→ **Short exercise**
Extract the data exactly, missing nothing.

- - - -

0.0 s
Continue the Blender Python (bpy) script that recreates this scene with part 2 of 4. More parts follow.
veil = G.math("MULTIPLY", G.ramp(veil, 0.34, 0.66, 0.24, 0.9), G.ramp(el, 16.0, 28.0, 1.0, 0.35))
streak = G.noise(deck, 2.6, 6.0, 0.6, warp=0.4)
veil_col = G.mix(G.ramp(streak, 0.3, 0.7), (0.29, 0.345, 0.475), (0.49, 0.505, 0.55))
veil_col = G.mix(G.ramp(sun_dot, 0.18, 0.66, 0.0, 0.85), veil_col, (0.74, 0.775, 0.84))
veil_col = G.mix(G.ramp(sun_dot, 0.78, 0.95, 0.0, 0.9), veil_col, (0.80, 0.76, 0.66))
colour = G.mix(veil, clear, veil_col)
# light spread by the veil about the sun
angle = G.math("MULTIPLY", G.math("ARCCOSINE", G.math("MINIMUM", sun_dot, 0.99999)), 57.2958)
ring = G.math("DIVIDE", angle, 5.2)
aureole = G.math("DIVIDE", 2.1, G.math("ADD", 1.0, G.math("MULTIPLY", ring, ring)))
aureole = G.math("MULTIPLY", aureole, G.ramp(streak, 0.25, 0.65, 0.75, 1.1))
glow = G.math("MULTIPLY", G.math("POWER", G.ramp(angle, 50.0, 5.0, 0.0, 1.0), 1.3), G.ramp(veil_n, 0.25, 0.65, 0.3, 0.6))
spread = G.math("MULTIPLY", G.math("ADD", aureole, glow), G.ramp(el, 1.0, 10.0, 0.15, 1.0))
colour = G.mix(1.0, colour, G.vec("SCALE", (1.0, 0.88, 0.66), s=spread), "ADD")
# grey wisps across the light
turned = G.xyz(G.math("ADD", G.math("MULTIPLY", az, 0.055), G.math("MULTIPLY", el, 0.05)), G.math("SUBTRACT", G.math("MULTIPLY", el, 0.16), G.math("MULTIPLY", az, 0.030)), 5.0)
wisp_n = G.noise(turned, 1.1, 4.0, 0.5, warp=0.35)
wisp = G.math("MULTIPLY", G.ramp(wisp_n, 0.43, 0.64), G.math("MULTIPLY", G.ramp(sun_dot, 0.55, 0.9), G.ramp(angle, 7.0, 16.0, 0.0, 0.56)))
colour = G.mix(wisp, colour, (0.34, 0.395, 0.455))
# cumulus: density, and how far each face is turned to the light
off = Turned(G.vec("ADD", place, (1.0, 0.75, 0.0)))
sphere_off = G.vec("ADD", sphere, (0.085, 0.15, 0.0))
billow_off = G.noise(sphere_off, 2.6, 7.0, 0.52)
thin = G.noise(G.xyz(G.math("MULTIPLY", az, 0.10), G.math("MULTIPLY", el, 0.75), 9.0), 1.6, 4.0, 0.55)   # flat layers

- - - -

→ **Answer to this task**
0.0 s
Continue the Blender Python (bpy) script that recreates this scene with part 2 of 4. More parts follow.
veil = G.math("MULTIPLY", G.ramp(veil, 0.34, 0.66, 0.24, 0.9), G.ramp(el, 16.0, 28.0, 1.0, 0.35))
streak = G.noise(deck, 2.6, 6.0, 0.6, warp=0.4)
veil_col = G.mix(G.ramp(streak, 0.3, 0.7), (0.29, 0.345, 0.475), (0.49, 0.505, 0.55))
veil_col = G.mix(G.ramp(sun_dot, 0.18, 0.66, 0.0, 0.85), veil_col, (0.74, 0.775, 0.84))
veil_col = G.mix(G.ramp(sun_dot, 0.78, 0.95, 0.0, 0.9), veil_col, (0.80, 0.76, 0.66))
colour = G.mix(veil, clear, veil_col)
# light spread by the veil about the sun
angle = G.math("MULTIPLY", G.math("ARCCOSINE", G.math("MINIMUM", sun_dot, 0.99999)), 57.2958)
ring = G.math("DIVIDE", angle, 5.2)
aureole = G.math("DIVIDE", 2.1, G.math("ADD", 1.0, G.math("MULTIPLY", ring, ring)))
aureole = G.math("MULTIPLY", aureole, G.ramp(streak, 0.25, 0.65, 0.75, 1.1))
glow = G.math("MULTIPLY", G.math("POWER", G.ramp(angle, 50.0, 5.0, 0.0, 1.0), 1.3), G.ramp(veil_n, 0.25, 0.65, 0.3, 0.6))
spread = G.math("MULTIPLY", G.math("ADD", aureole, glow), G.ramp(el, 1.0, 10.0, 0.15, 1.0))
colour = G.mix(1.0, colour, G.vec("SCALE", (1.0, 0.88, 0.66), s=spread), "ADD")
# grey wisps across the light
turned = G.xyz(G.math("ADD", G.math("MULTIPLY", az, 0.055), G.math("MULTIPLY", el, 0.05)), G.math("SUBTRACT", G.math("MULTIPLY", el, 0.16), G.math("MULTIPLY", az, 0.030)), 5.0)
wisp_n = G.noise(turned, 1.1, 4.0, 0.5, warp=0.35)
wisp = G.math("MULTIPLY", G.ramp(wisp_n, 0.43, 0.64), G.math("MULTIPLY", G.ramp(sun_dot, 0.55, 0.9), G.ramp(angle, 7.0, 16.0, 0.0, 0.56)))
colour = G.mix(wisp, colour, (0.34, 0.395, 0.455))
# cumulus: density, and how far each face is turned to the light
off = Turned(G.vec("ADD", place, (1.0, 0.75, 0.0)))
sphere_off = G.vec("ADD", sphere, (0.085, 0.15, 0.0))
billow_off = G.noise(sphere_off, 2.6, 7.0, 0.52)
thin = G.noise(G.xyz(G.math("MULTIPLY", az, 0.10), G.math("MULTIPLY", el, 0.75), 9.0), 1.6, 4.0, 0.55)   # flat layers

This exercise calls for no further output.